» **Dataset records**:
-=-=-=-=-

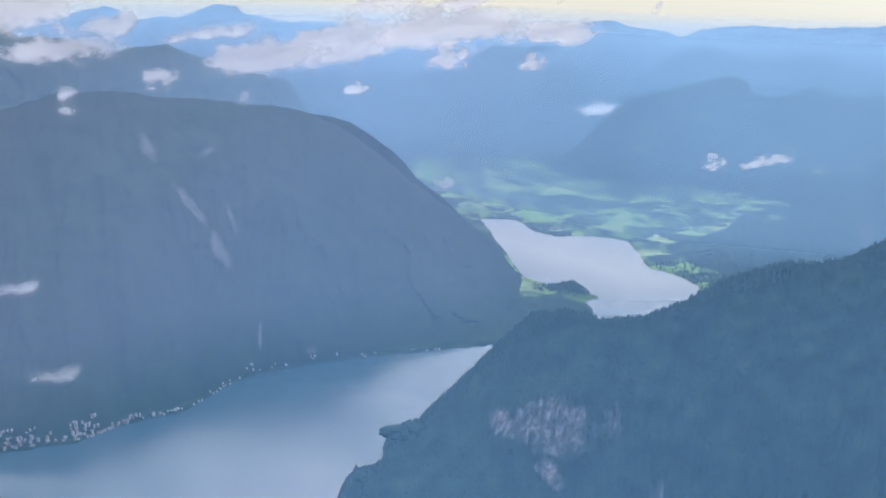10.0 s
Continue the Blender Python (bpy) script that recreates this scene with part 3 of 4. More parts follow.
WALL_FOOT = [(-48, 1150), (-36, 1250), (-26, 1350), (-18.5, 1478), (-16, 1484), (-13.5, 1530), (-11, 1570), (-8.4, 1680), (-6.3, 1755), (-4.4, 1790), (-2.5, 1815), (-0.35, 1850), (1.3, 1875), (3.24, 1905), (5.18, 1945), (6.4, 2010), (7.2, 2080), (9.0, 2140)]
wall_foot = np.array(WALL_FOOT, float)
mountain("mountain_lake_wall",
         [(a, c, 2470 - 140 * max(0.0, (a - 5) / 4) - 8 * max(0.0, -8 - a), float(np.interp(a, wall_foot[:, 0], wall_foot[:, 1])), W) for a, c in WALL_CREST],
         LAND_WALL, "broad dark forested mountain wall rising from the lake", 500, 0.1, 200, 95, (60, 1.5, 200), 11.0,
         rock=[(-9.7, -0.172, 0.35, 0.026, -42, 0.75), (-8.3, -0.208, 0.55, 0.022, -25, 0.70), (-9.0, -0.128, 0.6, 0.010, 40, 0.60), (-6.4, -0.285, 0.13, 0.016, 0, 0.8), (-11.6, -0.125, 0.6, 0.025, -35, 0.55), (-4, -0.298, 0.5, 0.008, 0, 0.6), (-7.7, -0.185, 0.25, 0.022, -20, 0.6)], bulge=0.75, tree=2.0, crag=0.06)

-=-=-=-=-

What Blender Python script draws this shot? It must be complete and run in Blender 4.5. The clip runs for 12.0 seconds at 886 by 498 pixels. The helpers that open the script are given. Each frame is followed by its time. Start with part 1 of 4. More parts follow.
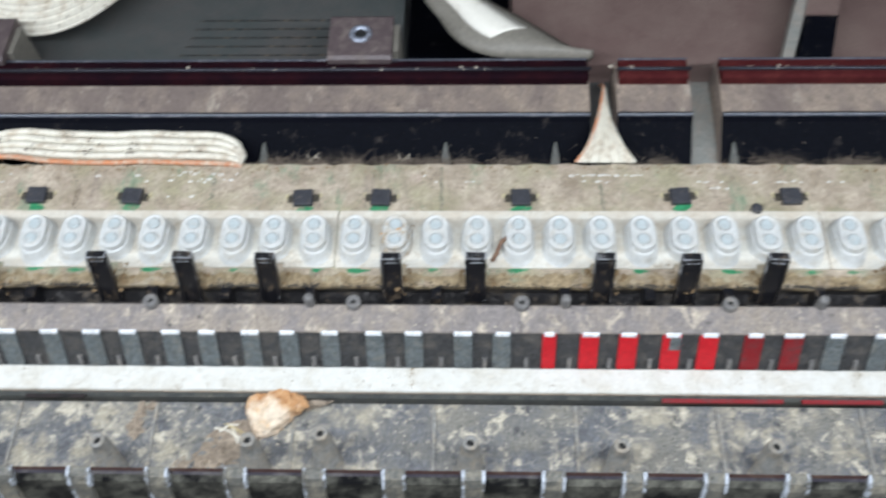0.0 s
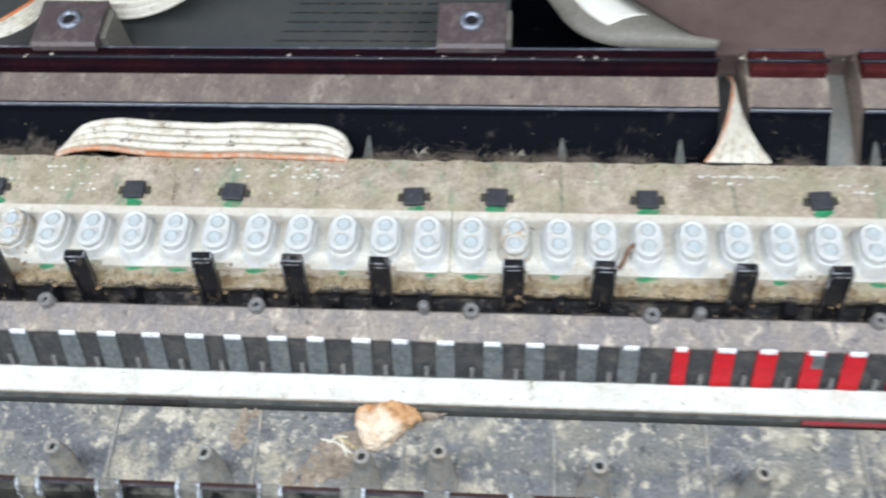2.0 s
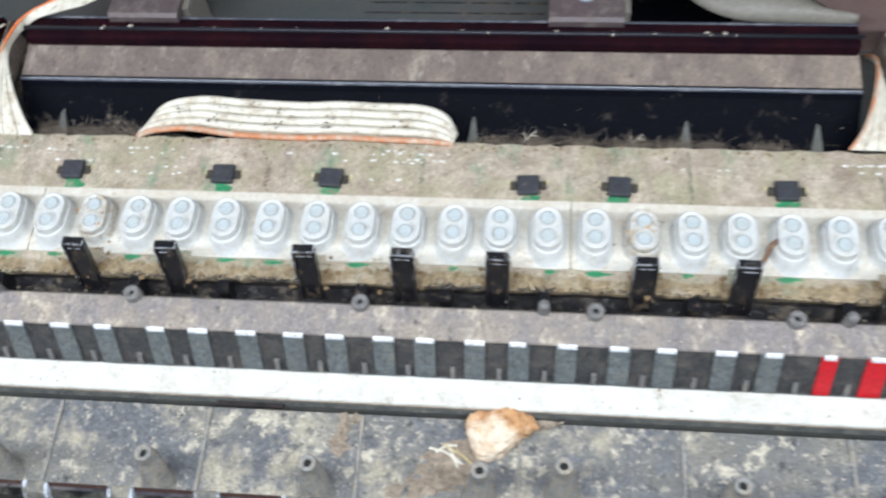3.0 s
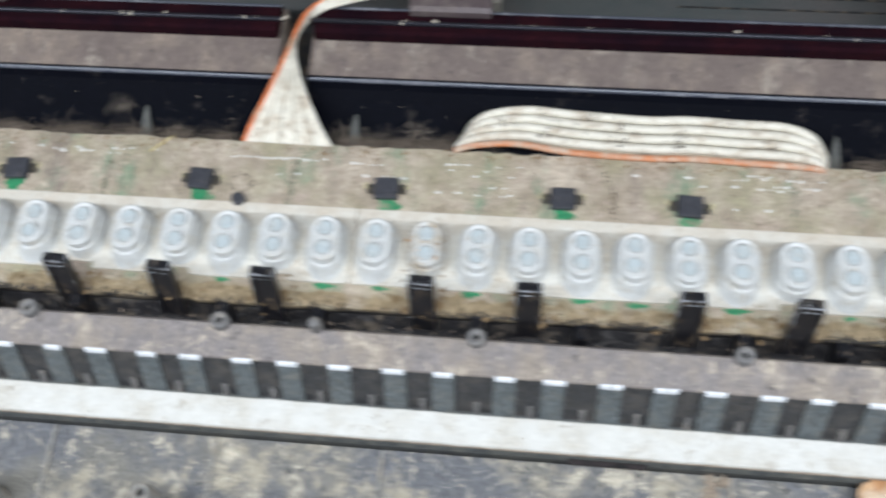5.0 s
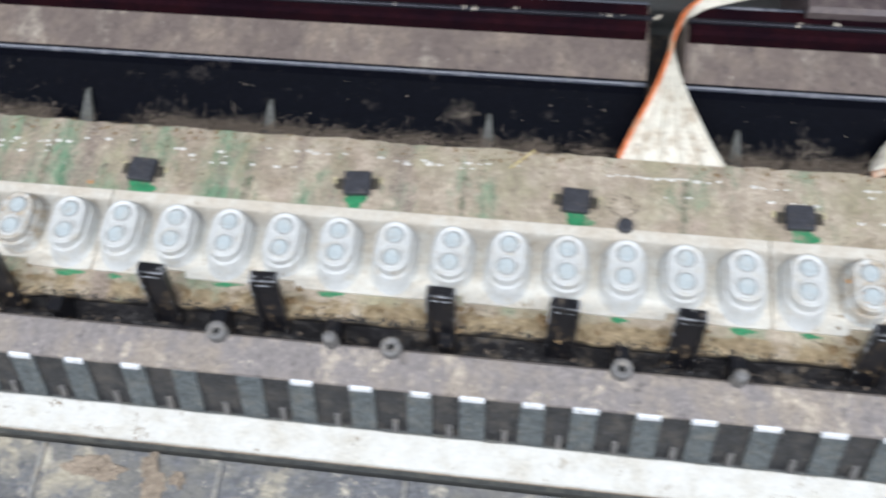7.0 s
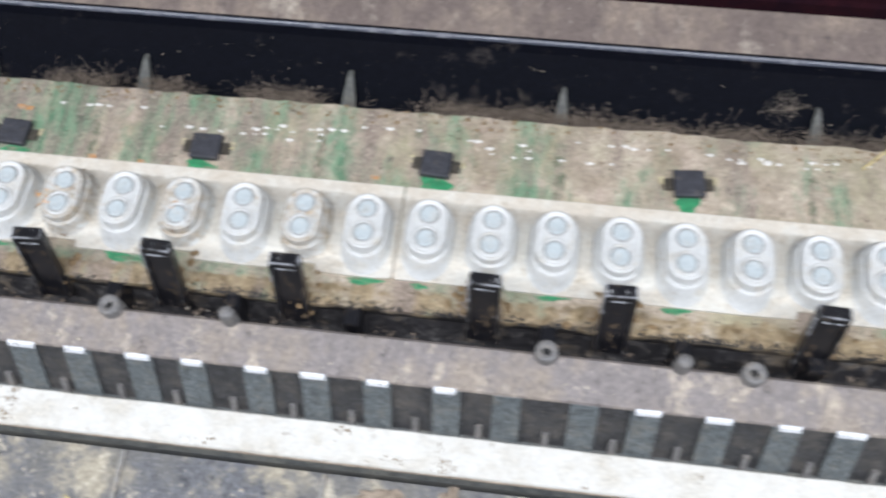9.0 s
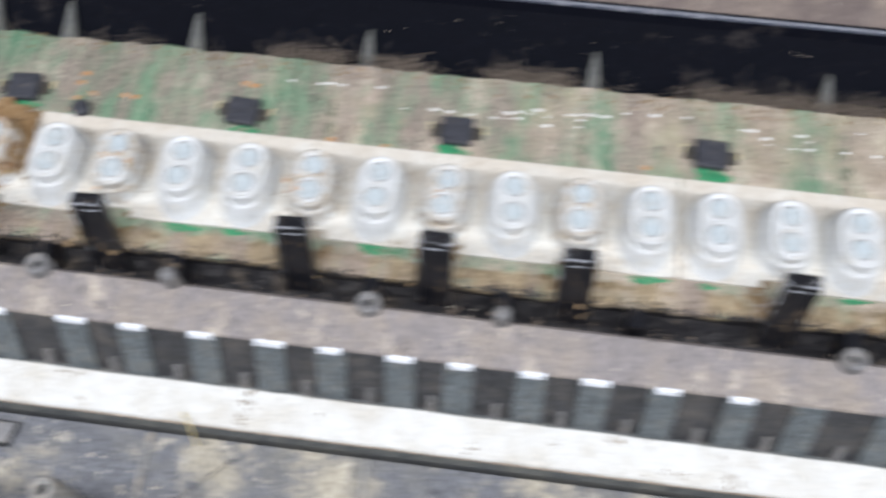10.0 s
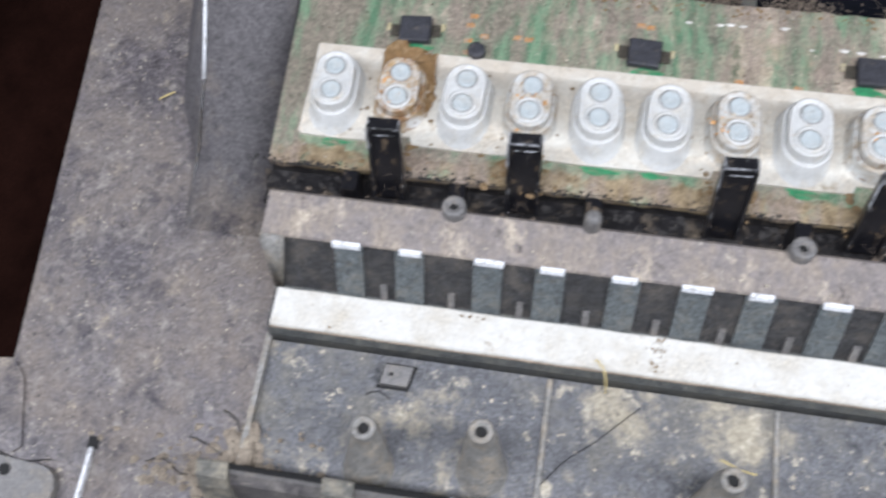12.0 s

-=-=-=-=-

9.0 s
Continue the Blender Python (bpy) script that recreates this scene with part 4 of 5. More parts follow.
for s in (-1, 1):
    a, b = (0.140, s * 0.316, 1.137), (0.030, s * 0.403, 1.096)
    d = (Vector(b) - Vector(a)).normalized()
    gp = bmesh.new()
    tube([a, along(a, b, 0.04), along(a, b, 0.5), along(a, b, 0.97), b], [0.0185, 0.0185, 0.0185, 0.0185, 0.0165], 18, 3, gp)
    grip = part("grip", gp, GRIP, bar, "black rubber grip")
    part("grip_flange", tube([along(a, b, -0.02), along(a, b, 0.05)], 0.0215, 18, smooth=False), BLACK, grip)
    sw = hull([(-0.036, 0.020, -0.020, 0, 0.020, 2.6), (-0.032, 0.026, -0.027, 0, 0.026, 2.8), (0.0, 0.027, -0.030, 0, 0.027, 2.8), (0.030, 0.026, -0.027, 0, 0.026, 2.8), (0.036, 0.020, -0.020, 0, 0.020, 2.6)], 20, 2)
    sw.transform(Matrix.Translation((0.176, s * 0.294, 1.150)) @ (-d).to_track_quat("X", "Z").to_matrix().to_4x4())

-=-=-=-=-

» **WHAT YOU HAVE TO DO**:
Out of the data above, set down the lines from the one with "5. More parts follow." to the one with "sw.transform(Matrix.Translation((0.176, s *", both included, exactly as written and with no additions.

» **SOLVED EXERCISE**:
Continue the Blender Python (bpy) script that recreates this scene with part 4 of 5. More parts follow.
for s in (-1, 1):
    a, b = (0.140, s * 0.316, 1.137), (0.030, s * 0.403, 1.096)
    d = (Vector(b) - Vector(a)).normalized()
    gp = bmesh.new()
    tube([a, along(a, b, 0.04), along(a, b, 0.5), along(a, b, 0.97), b], [0.0185, 0.0185, 0.0185, 0.0185, 0.0165], 18, 3, gp)
    grip = part("grip", gp, GRIP, bar, "black rubber grip")
    part("grip_flange", tube([along(a, b, -0.02), along(a, b, 0.05)], 0.0215, 18, smooth=False), BLACK, grip)
    sw = hull([(-0.036, 0.020, -0.020, 0, 0.020, 2.6), (-0.032, 0.026, -0.027, 0, 0.026, 2.8), (0.0, 0.027, -0.030, 0, 0.027, 2.8), (0.030, 0.026, -0.027, 0, 0.026, 2.8), (0.036, 0.020, -0.020, 0, 0.020, 2.6)], 20, 2)
    sw.transform(Matrix.Translation((0.176, s * 0.294, 1.150)) @ (-d).to_track_quat("X", "Z").to_matrix().to_4x4())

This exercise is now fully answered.